Часы встреч протекали незаметно, да что часы, но даже и дни, но даже и две недели пролетели стремительно. Давно уже испарилось свечение белых ночей, к осени дело катилось, к десяти часам уже смеркалось, тени медленно растворялись в парке, дальние вскрики тревожили душу, шорохи и гуканье засыпающего парка обрывали дыхание, пугали, заставляли сердце учащенно биться.
А с погодой везло: эти две недели не было дождей. Он ждал ее в Английской аллее, и всегда она появлялась неожиданно, как бы появлялась из ничего, из сгустка воздуха, он бросался к ней, и, обнявшись, они долго привыкали друг к другу. Потом бродили по дальним аллеям — Липовой и Кленовой — и говорили, да так много, как в жизни прошедшей не говорили ни он, ни она, и останавливались у старых деревьев, а то и посредине аллеи — что им сейчас страхи, если только деревья вокруг, — незабвенное время, безвозмездное время.
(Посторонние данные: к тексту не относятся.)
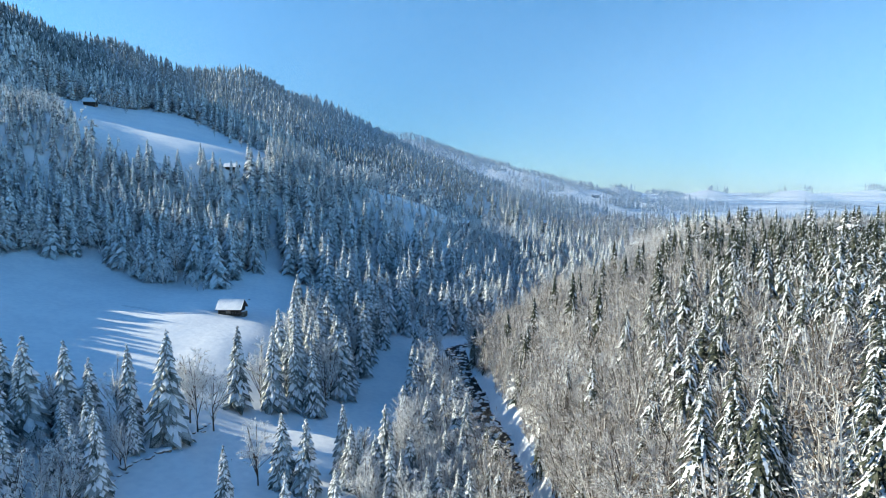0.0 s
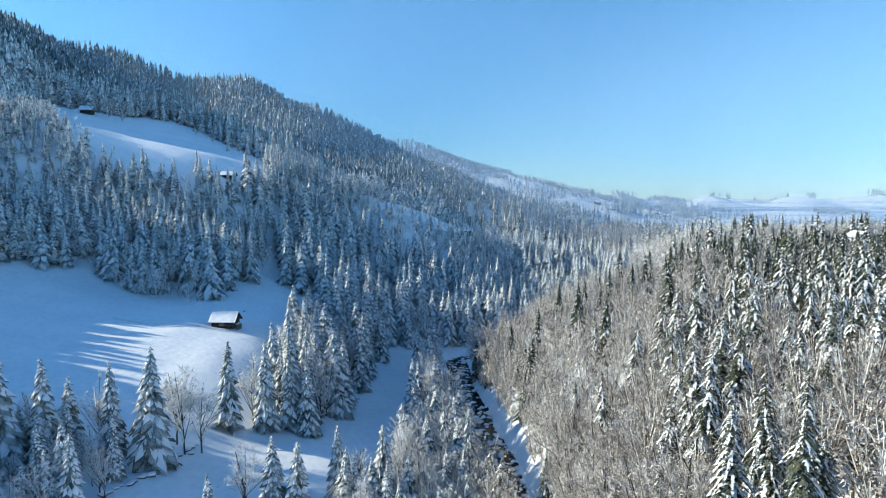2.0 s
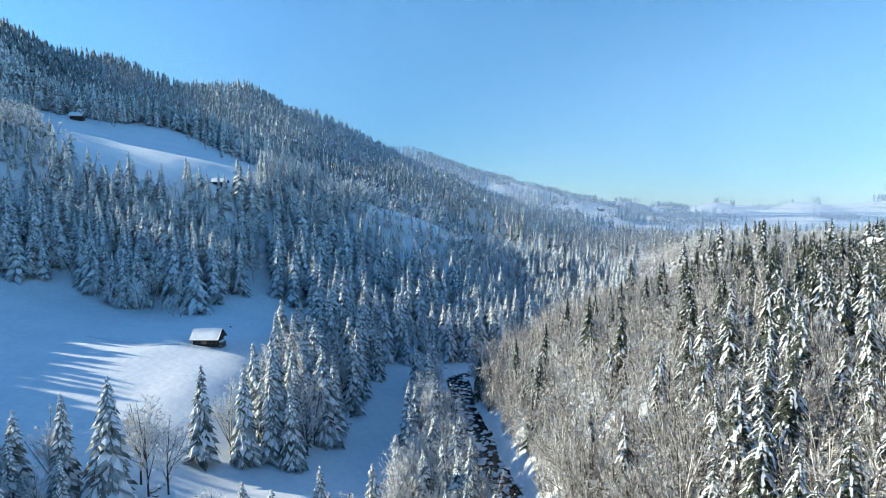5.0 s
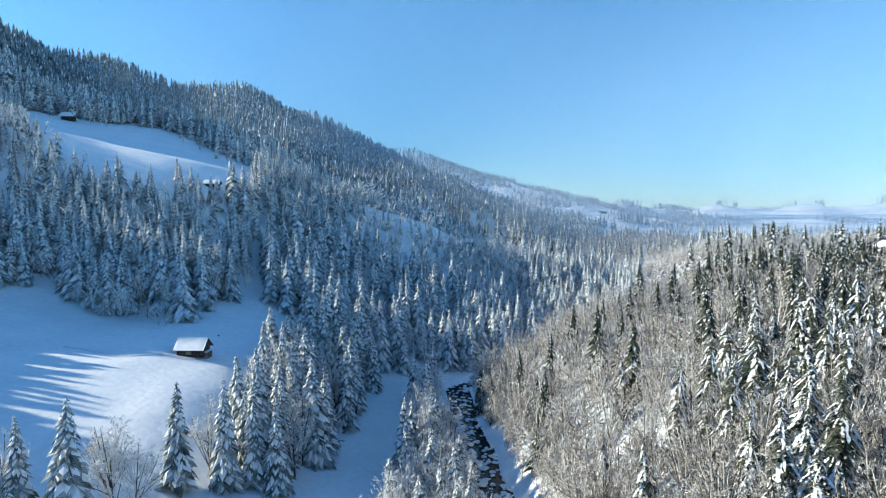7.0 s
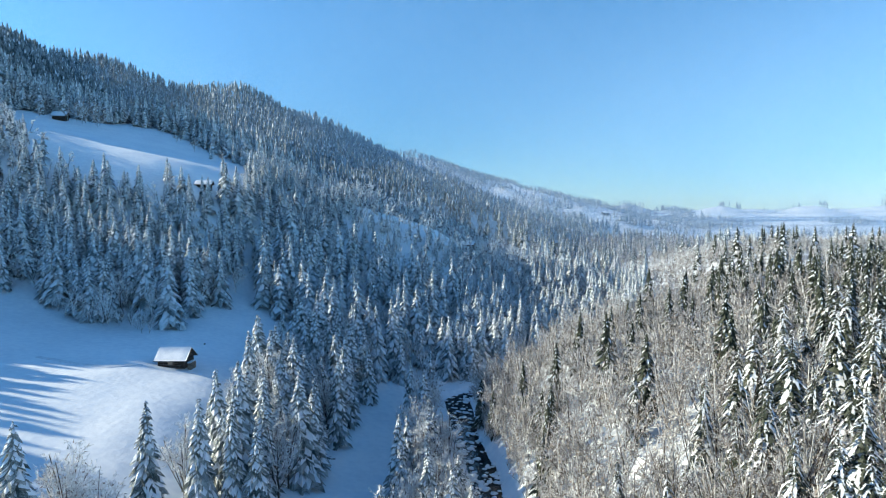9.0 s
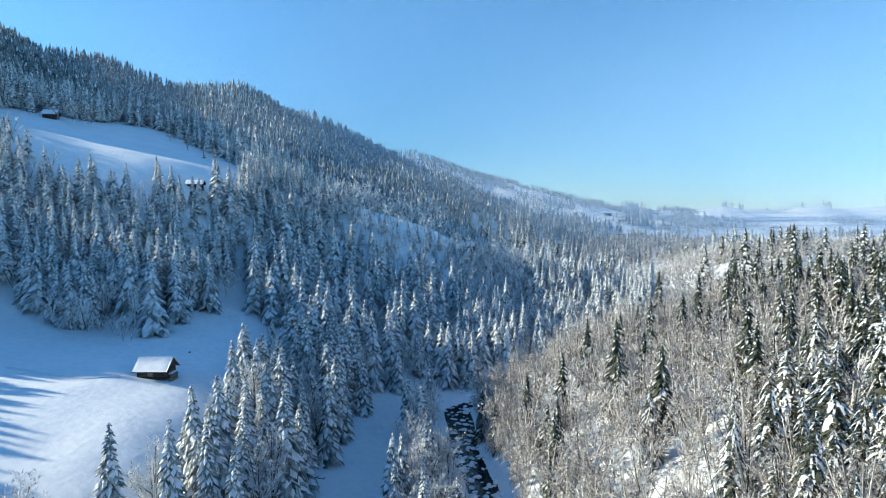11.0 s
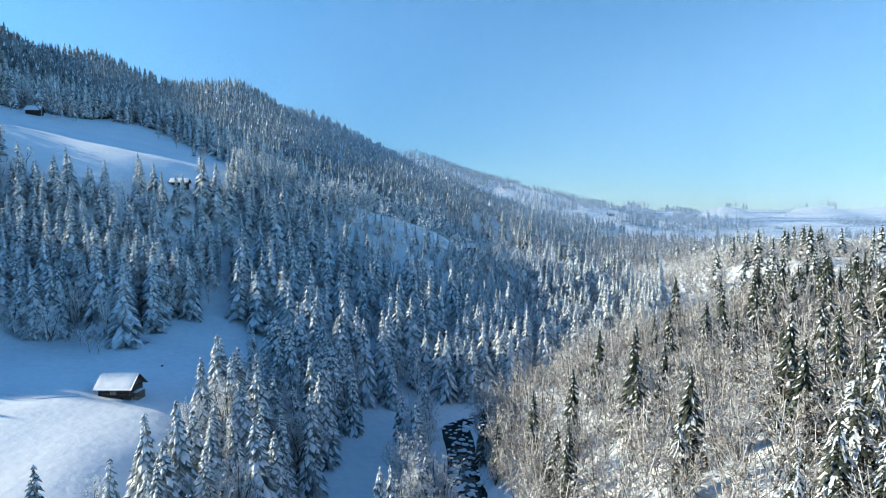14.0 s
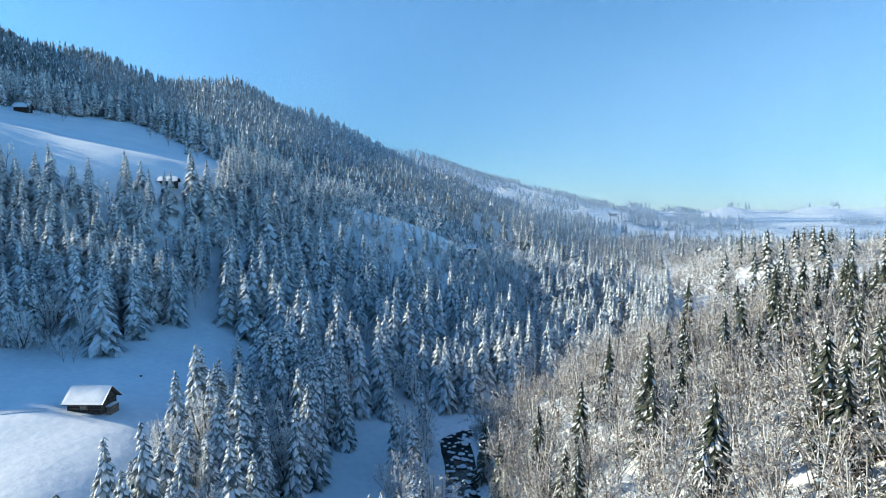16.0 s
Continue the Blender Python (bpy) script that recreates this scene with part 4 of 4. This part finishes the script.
# ---- fog lying in the far valley ----
def fog_material(name, strength):
    m = bpy.data.materials.new(name)
    m.use_nodes = True
    t, n = m.node_tree, m.node_tree.nodes
    n.remove(n["Principled BSDF"])
    out = n["Material Output"]
    geo = n.new("ShaderNodeNewGeometry")
    tex = n.new("ShaderNodeTexNoise")
    tex.inputs["Scale"].default_value, tex.inputs["Detail"].default_value = 0.0035, 4
    t.links.new(geo.outputs["Position"], tex.inputs["Vector"])
    sep = n.new("ShaderNodeSeparateXYZ")
    tc = n.new("ShaderNodeTexCoord")
    t.links.new(tc.outputs["Generated"], sep.inputs[0])

    def math_node(op, a, b):
        k = n.new("ShaderNodeMath")
        k.operation = op
        for i, v in enumerate((a, b)):
            if isinstance(v, (int, float)):
                k.inputs[i].default_value = v
            else:
                t.links.new(v, k.inputs[i])
        return k.outputs[0]

    def rim(v):
        d = math_node("ABSOLUTE", math_node("SUBTRACT", v, 0.5), 0)
        k = n.new("ShaderNodeMapRange")
        k.inputs["From Min"].default_value, k.inputs["From Max"].default_value = 0.5, 0.15
        t.links.new(d, k.inputs["Value"])
        return k.outputs[0]

    def ramp(v, a, b):
        k = n.new("ShaderNodeMapRange")
        k.interpolation_type = "SMOOTHSTEP"
        k.inputs["From Min"].default_value, k.inputs["From Max"].default_value = a, b
        t.links.new(v, k.inputs["Value"])
        return k.outputs[0]

    # fog lies in drifts; haze is even and thins out upwards
    shape = math_node("MULTIPLY", rim(sep.outputs["Y"]), ramp(tex.outputs[0], 0.35, 0.7)) if name == "fog" else ramp(sep.outputs["Z"], 1.0, 0.42)
    dense = math_node("MULTIPLY", math_node("MULTIPLY", rim(sep.outputs["X"]), shape), strength)
    clear, white, glow, both, mix = (n.new("ShaderNodeBsdfTransparent"), n.new("ShaderNodeBsdfDiffuse"), n.new("ShaderNodeBsdfTranslucent"),
                                     n.new("ShaderNodeMixShader"), n.new("ShaderNodeMixShader"))
    for s in (white, glow):
        s.inputs["Color"].default_value = (0.66, 0.78, 0.92, 1)
    t.links.new(white.outputs[0], both.inputs[1])
    t.links.new(glow.outputs[0], both.inputs[2])
    t.links.new(dense, mix.inputs[0])
    t.links.new(clear.outputs[0], mix.inputs[1])
    t.links.new(both.outputs[0], mix.inputs[2])
    t.links.new(mix.outputs[0], out.inputs["Surface"])
    return m


FOG = fog_material("fog", 0.9)
for level, (fx, fy, w, d, fz) in enumerate(((1250, 1550, 1900, 1300, 24), (1500, 1850, 2300, 1500, 38), (1800, 2300, 2800, 1800, 52))):
    V, T = [], []
    for i in range(25):
        for j in range(25):
            x, y = fx + (i / 24 - 0.5) * w, fy + (j / 24 - 0.5) * d
            V.append((x, y, fz + 7 * float(bumps(x, y, 500, 40 + level))))
    for i in range(24):
        for j in range(24):
            a = i * 25 + j
            T += [(a, a + 25, a + 26), (a, a + 26, a + 1)]
    fog = new("fog_bank", fill("fog_bank", V, T, mats=[FOG], smooth=True))
    tagged(fog, "thin white morning fog lying over the far valley", "fog", kind="stuff")

# thin cold haze hanging in the valley: faint upright veils one behind another
HAZE = fog_material("haze", 0.2)
for level, (hy, span, top) in enumerate(((560, 2200, 420), (700, 2500, 450), (900, 3000, 520), (1300, 3800, 560))):
    V, T = [], []
    for i in range(41):
        for j in range(9):
            x, z = 250 + (i / 40 - 0.5) * span, -260 + j / 8 * (top + 260)
            V.append((x, hy + 60 * float(bumps(x, z, 700, 50 + level)) + 0.05 * abs(x - 100), z))
    for i in range(40):
        for j in range(8):
            a = i * 9 + j
            T += [(a, a + 9, a + 10), (a, a + 10, a + 1)]
    veil = new("valley_haze", fill("valley_haze", V, T, mats=[HAZE], smooth=True))
    tagged(veil, "thin bluish haze hanging across the far valley", "haze", kind="stuff")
Что ж случилось с ним такое, да так внезапно, да почему именно на него груз такой тяжеловесный свалился? Всю жизнь, кроме тех лет, когда он делал машину и получал за нее шишки пустого ожидания, душа его пребывала в непременном покое. Покой этот счастливо был пойман в юности и хранил душу, любые бури могли трясти мир, словно мальчишки трясут в чужом саду яблоню, душа Николая Филипповича все равно была чужда этой тряске.
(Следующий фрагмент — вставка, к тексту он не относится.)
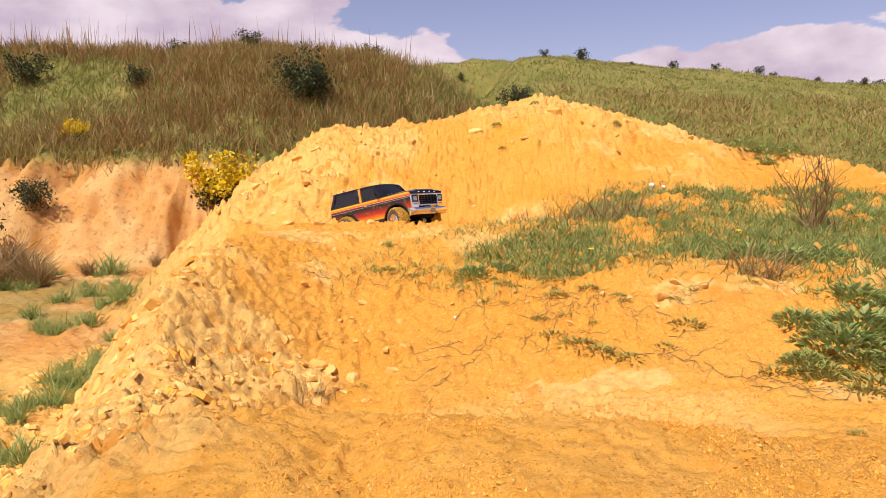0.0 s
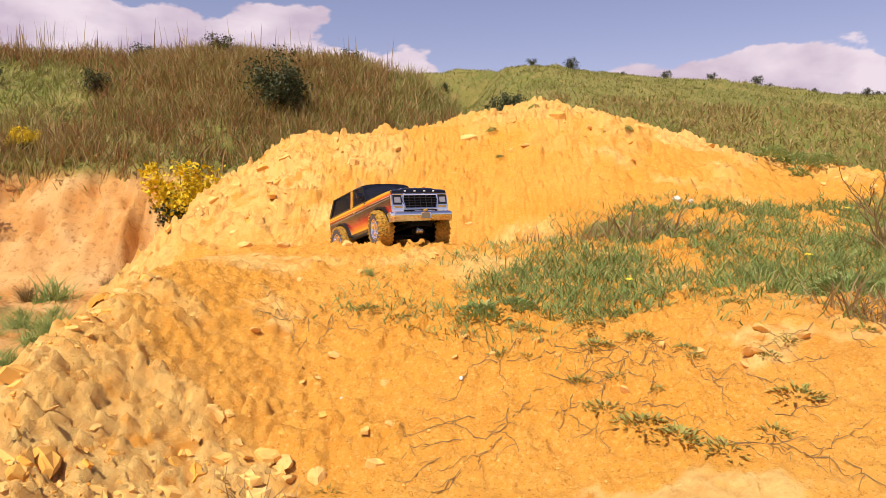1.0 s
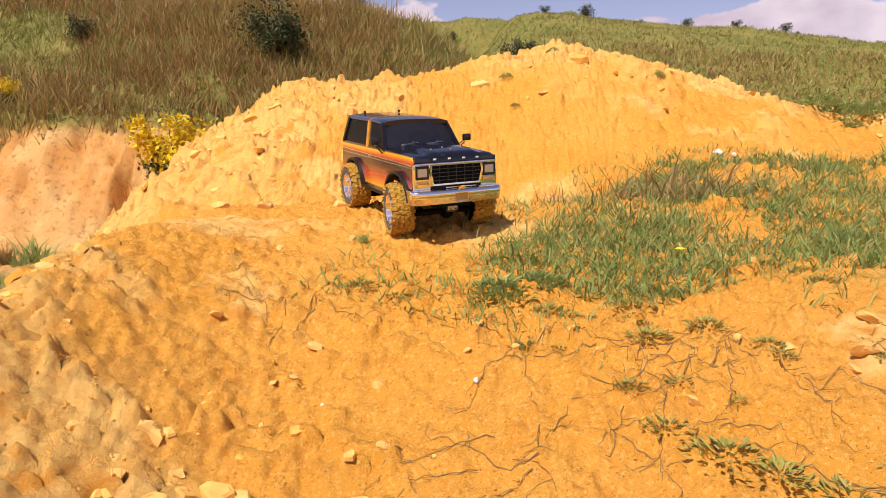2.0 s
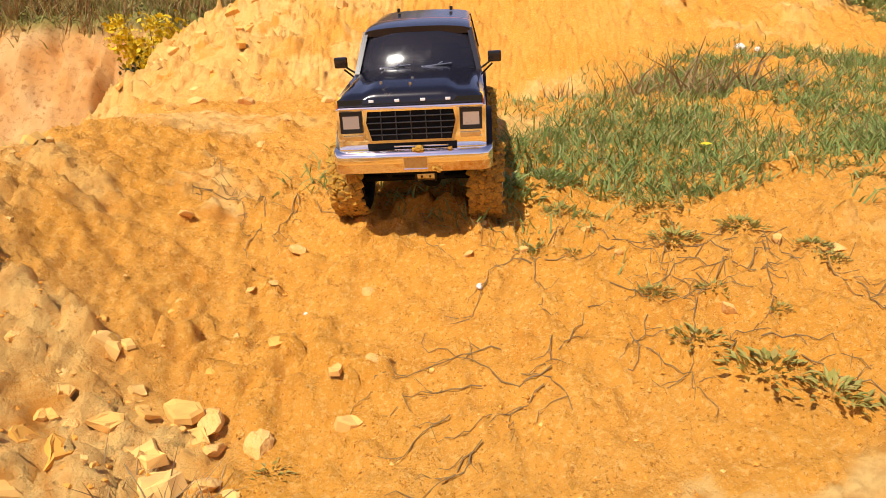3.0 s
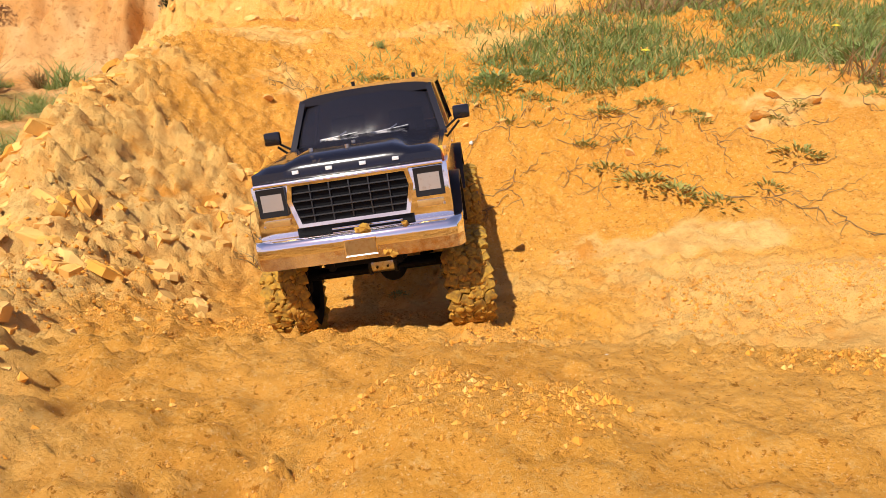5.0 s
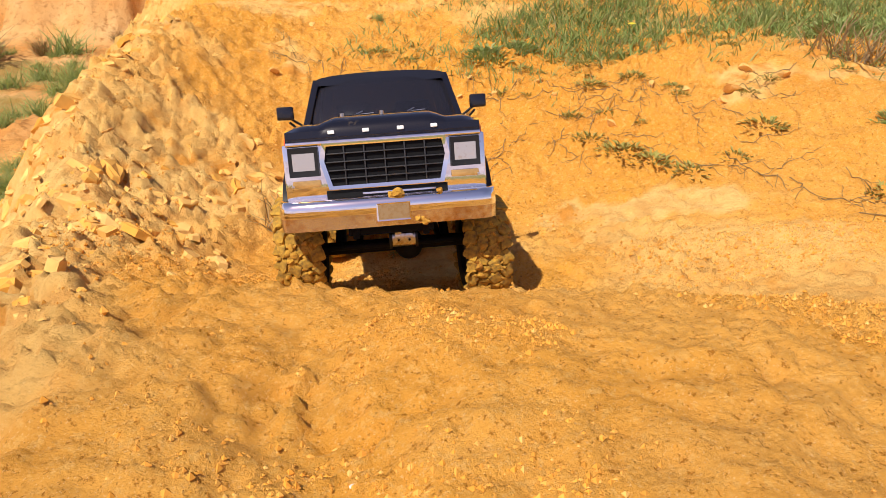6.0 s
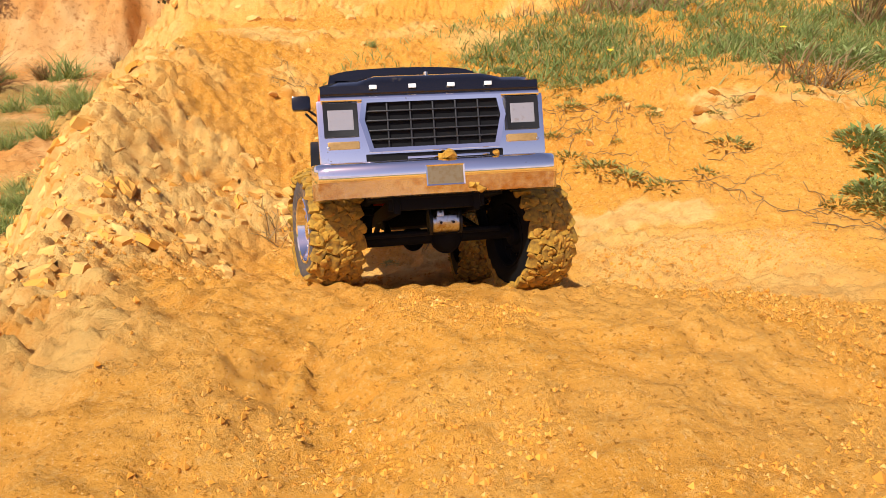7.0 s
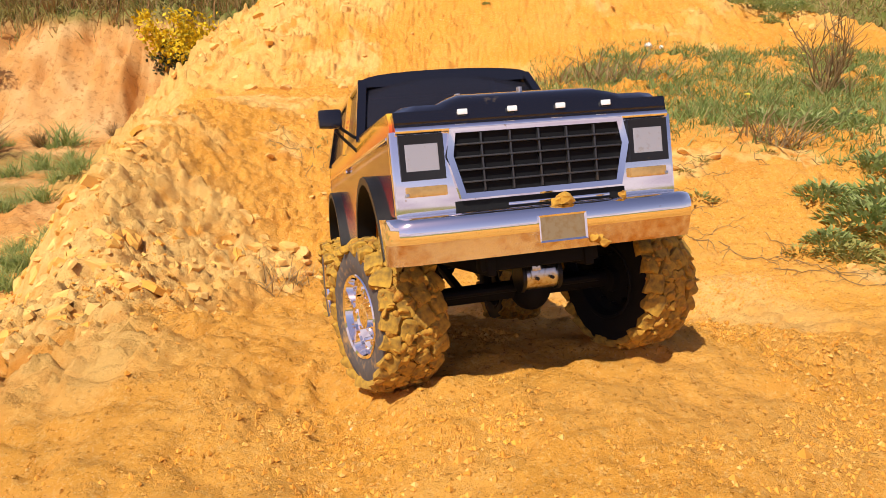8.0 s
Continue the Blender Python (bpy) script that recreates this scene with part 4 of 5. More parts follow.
    for x in (-0.002, 0.027):
        bm = bmesh.new()
        rod(bm, (x - 0.0015, FRONT - 0.034, 0.0745), (x + 0.0015, FRONT - 0.034, 0.0745), 0.0132, n=20)
        part("end_ring", bm, M_TRIM, servo)
    for x, z in ((0.007, 0.083), (0.007, 0.0725), (0.019, 0.0725)):
        bm = bmesh.new()
        rod(bm, (x, FRONT - 0.0500, z), (x, FRONT - 0.0465, z), 0.0014, n=6)
        part("bolt", bm, M_TRIM, servo)
    wheels = []
    for cy in (FRONT, REAR):
        for k in (-1, 1):
            wheels.append((make_wheel(truck, "wheel", k) if cy == FRONT else copy_thing(wheels[0 if k < 0 else 1][0], Matrix()), k * HALF, cy))
    return truck, wheels


M_STRIPE_PILLAR = mat("striped_pillar", (0.62, 0.30, 0.03), 0.3, second=(0.45, 0.06, 0.02), scale=60, amount=0.4)
truck, wheels = make_truck()

# the truck's course: seconds, x, y, z, heading, nose down, lean to its left, steer (degrees)
TRUCK = [
    (0.0, -0.255, 2.780, 0.292, 52, -10, 1.0, -18),
    (0.5, -0.181, 2.672, 0.335, 33, -11.5, 1.5, -12),
    (1.0, -0.173, 2.545, 0.336, 31, -11, 1.0, -8),
    (1.75, -0.115, 2.33, 0.362, 27, 2, 3.0, -6),
    (2.5, -0.056, 2.070, 0.350, 21, 12.0, 4.5, -18),
    (3.0, -0.045, 1.825, 0.280, -2, 9.5, 2.5, -4),
    (3.5, -0.058, 1.590, 0.203, -4, 10.7, 8.4, 0),
    (4.0, -0.080, 1.292, 0.119, -3, 13.0, 9.4, 2),
    (4.5, -0.080, 1.107, 0.098, -2.5, 4.5, 9.0, 4),
    (5.0, -0.084, 1.032, 0.088, -1, -5.5, 8.6, 4),
    (5.75, -0.078, 0.935, 0.092, 4, -11, 4.5, 4),
    (6.5, -0.066, 0.828, 0.112, 7.0, -16.0, 1.0, -5),
    (7.0, -0.026, 0.719, 0.158, 9.3, -20.5, 0.8, 13),
    (7.5, 0.006, 0.600, 0.188, 10.5, -23.5, -1.0, -7),
    (8.0, 0.044, 0.520, 0.228, 13, -12.8, 2.5, 14),
]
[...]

Но сейчас покой кончился, и уже Николай Филиппович постоянно чувствовал, что в душе его сидит заноза, и она ноет, не дает покоя, так что Николай Филиппович не мог долго пребывать на одном месте, он должен был что-то делать, ходить, нетерпеливо коротать время. И он все время чего-то ждал, понимая, что это не ожидание беды, но лишь ожидание вечера, когда он снова увидит Антонину Андреевну, и не мог дождаться. Спешил домой, ах, поскорее бы покончить с тягомотиной ужина, да нужно ловко скрыть нетерпение — и лучше всего это удается, если возишься с внуком Николашей, — и усесться у телевизора и уставиться в этот ящик (а Антонина Андреевна, знает он, сына укладывает) — вот новости спорта, вот музыка погоды на завтра, и это сигнал: пора уходить. Неторопливо, вальяжно выйти из дому: дескать, уступаем настойчивым советам жены — вечернее неспешное хождение способствует здравым мыслям и доброму сну — продефилировать по Партизанской улице, при виде парка шаг чуть ускорить, спуститься под горку да скорость более не сбивать, так домчаться до Английской аллеи и только там успокоиться, идти прогулочно, зорко вглядываясь вдаль — вон из-за того поворота у дворца появится Антонина Андреевна, а уж сумерки сгущаются, движения расплывчатые, силуэты прорисовываются в дрожи, как в тумане, вот и Антонина Андреевна появилась, и взмах руки, и навстречу броситься, ах ты, души нетерпение.
Николай Филиппович вспоминал каждое мгновение прошедшего лета и понимал, что никогда прежде память его не была так цепка, так подробна. Но что было несомненно — все это время он страдал, потому что взведенность души — состояние для него новое, все ему казалось значительным, всякий отлетевший день оставлял по себе память навечно, всякое слово постороннего человека, всякая случайная встреча казались исполненными особого смысла и оставались в памяти.